We hear so much about the EU’s institutional ‘democratic deficit’ that we seem to have forgotten (if we ever knew) that Europe’s political union was never predicated on democracy: indeed, at its inception, the ECSC/EEC was designed to circumvent the inconvenient vicissitudes and capricious wills of the peoples. They’re diverse and plural, you see: there is not and has never been a common European determination or demos – except those forged at sword-point and mass slaughter, and then sustained by coercion and torture. You can’t have true peace without organic feelings of loyalty and fraternity.

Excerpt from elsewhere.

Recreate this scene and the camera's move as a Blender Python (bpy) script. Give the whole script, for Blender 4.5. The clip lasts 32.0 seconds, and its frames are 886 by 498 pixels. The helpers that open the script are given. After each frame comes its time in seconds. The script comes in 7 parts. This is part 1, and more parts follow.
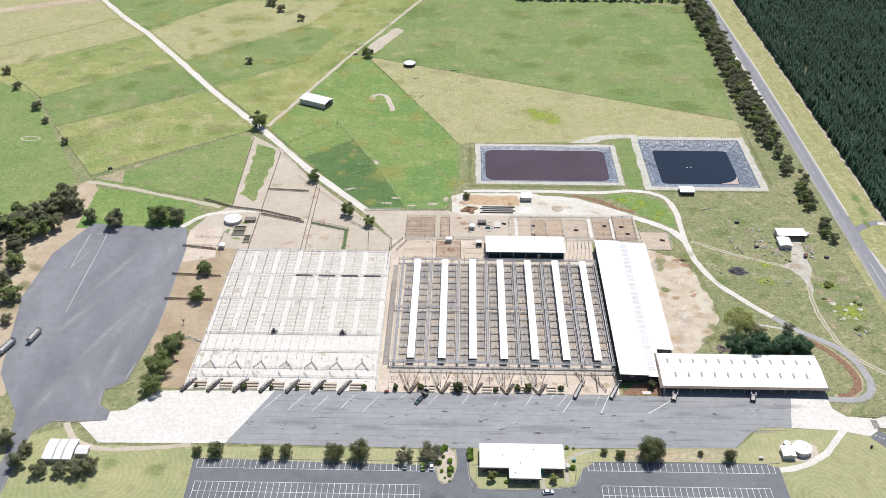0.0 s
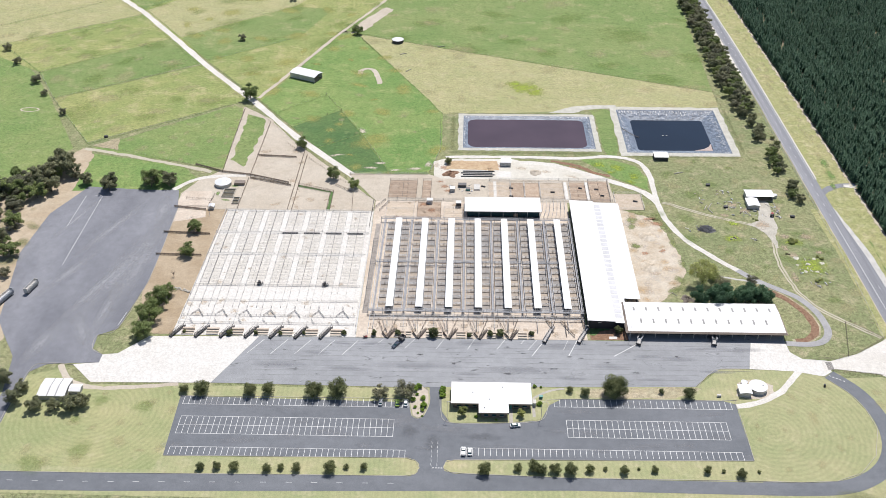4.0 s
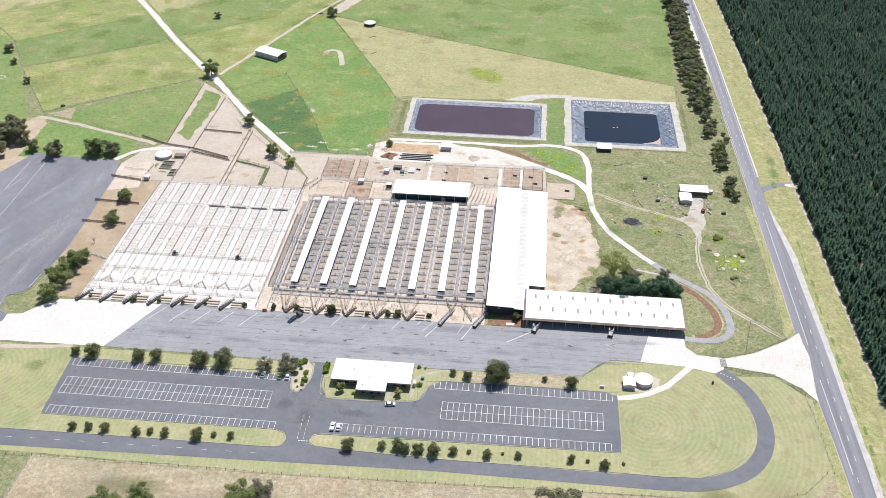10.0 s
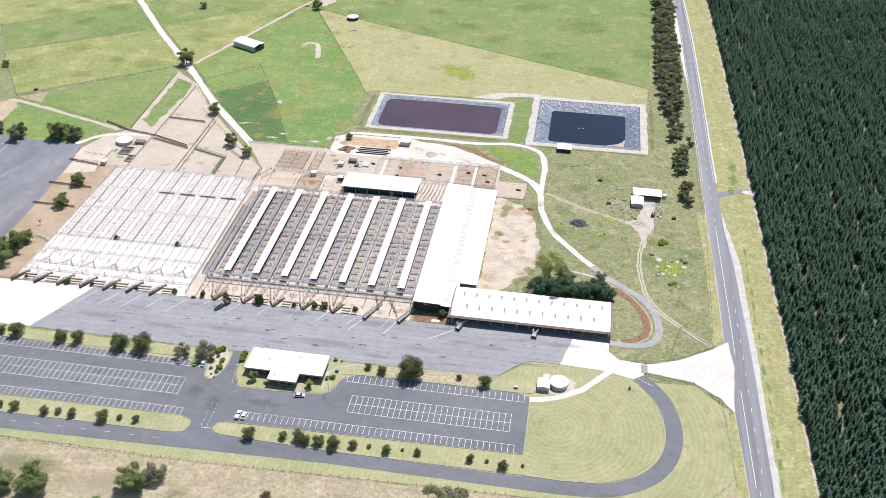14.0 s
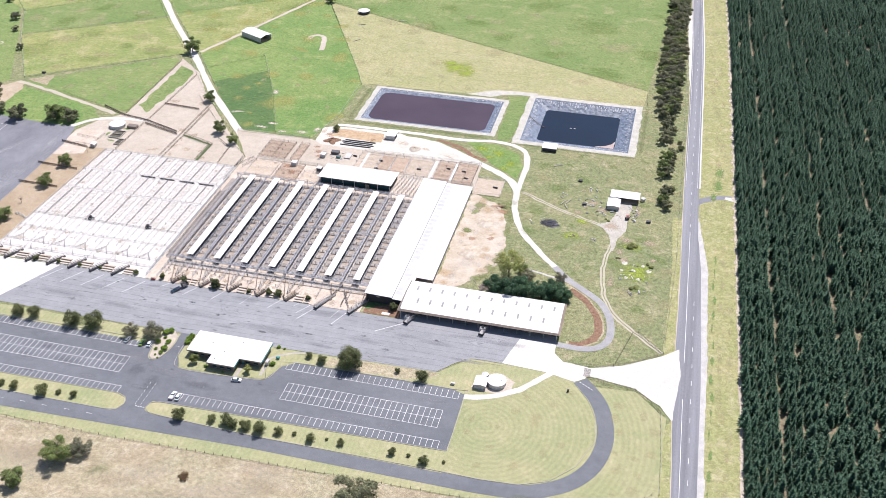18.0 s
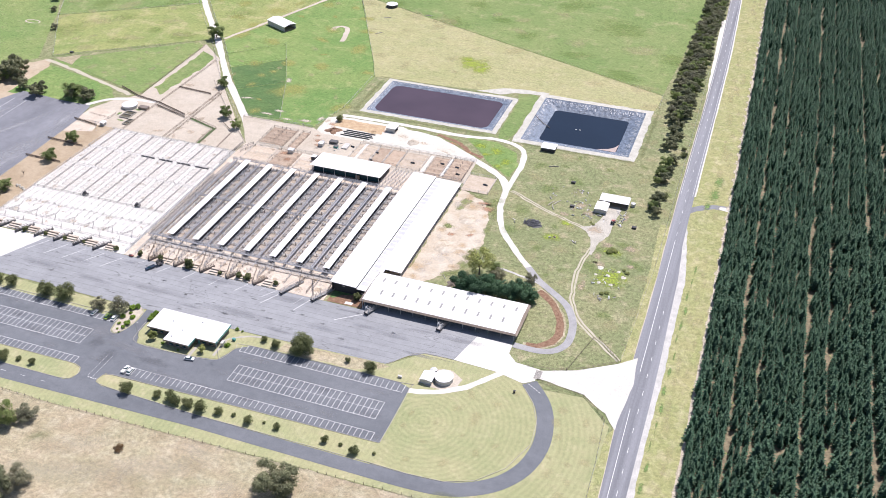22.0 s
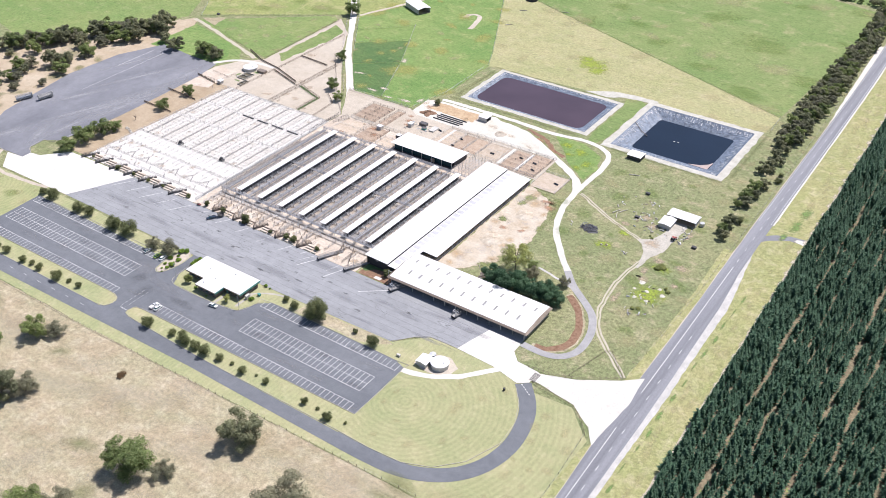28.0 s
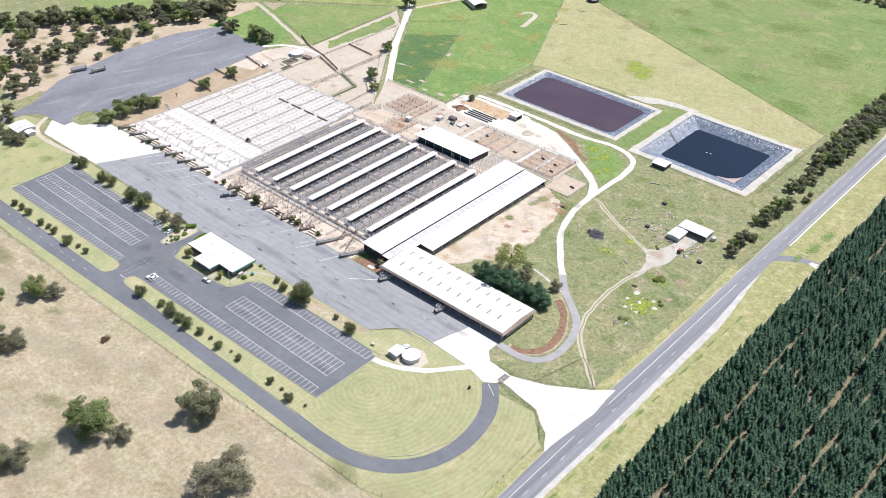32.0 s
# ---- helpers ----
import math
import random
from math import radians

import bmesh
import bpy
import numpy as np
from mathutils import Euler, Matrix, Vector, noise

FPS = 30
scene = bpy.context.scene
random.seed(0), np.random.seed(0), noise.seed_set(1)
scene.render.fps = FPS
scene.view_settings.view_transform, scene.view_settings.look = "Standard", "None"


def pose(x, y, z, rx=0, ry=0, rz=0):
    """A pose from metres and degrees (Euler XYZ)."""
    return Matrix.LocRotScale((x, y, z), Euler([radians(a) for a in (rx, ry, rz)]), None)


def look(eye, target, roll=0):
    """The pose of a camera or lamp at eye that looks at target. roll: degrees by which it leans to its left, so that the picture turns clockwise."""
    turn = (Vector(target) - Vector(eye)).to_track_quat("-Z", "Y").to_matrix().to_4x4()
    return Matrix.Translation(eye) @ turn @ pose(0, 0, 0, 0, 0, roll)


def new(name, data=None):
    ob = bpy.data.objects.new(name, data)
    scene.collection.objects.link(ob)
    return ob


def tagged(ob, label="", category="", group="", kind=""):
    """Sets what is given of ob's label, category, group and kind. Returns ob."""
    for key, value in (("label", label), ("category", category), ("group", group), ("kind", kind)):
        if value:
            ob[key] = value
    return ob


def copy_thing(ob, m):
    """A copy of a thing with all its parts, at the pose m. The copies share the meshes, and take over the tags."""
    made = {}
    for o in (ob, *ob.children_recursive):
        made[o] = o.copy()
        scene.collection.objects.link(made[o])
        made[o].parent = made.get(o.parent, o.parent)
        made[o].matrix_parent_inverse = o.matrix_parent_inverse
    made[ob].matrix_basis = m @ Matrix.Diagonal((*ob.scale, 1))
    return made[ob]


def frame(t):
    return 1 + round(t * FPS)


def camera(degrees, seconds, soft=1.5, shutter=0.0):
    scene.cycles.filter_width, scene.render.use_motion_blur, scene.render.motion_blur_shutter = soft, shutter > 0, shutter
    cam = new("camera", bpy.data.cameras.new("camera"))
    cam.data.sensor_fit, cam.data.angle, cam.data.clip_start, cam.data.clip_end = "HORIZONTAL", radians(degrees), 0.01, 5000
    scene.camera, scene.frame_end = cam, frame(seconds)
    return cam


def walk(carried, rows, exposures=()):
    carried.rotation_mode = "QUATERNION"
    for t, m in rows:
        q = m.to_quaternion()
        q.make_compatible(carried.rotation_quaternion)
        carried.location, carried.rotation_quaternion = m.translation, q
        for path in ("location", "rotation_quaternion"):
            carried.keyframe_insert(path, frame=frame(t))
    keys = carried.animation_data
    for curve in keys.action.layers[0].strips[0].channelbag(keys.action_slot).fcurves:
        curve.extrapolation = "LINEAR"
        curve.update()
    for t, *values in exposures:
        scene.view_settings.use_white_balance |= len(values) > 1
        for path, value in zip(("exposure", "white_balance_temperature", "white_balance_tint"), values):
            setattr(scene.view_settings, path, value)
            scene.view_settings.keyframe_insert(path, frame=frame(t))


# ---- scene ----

But the European Union doesn’t do populism any more than it does God (who, to be fair, is generously incorporated into the ‘Soul for Europe’ bureaucracy, but only to the extent that the Transcendent is firmly subject to the values of the Temporal). We’ve witnessed the anti-democratic outworking again and again: in Denmark (Maastricht Treaty, 1992), France and Netherlands (Constitution for Europe, 2005), and Ireland (Treaty of Nice, 2001; Treaty of Lisbon, 2008). In each instance, the people were offered a choice between ‘ever closer union’ or not, and they gave the wrong answer, so they had to be asked again (and again in Denmark’s case).
We saw it again in 2005 in Greece, with the appointment of Lucas Papademos; and in Italy, with the appointment of Mario Monti. Both were EU technocrats, and neither was democratically elected, yet there they were, governing entire countries without anything so crass as a general election. No matter who Greece seems to vote for, the fiscal rules of ‘economic governance’ are immutable. The ‘No’ votes delivered in referendums, and the ‘yes’ votes delivered to anti-austerity / anti-EU parties, are tiresome and, in the last analysis, inconsequential. The euro trumps democracy, you see. The people will love this European project – because it’s good for them.
How can there be peace without populism? How can there be prosperity without the pursuit of happiness? How can the House of Europe be built on a foundation of rancour and bitterness? Isn’t the logical end of all this not unity and peace, but economic hardship and social strife, if not civil war?
Call me a pessimist if you like, but I’m not one for strutting around saying, “Peace, peace; when there is no peace.” People are perishing. It’s time for something new.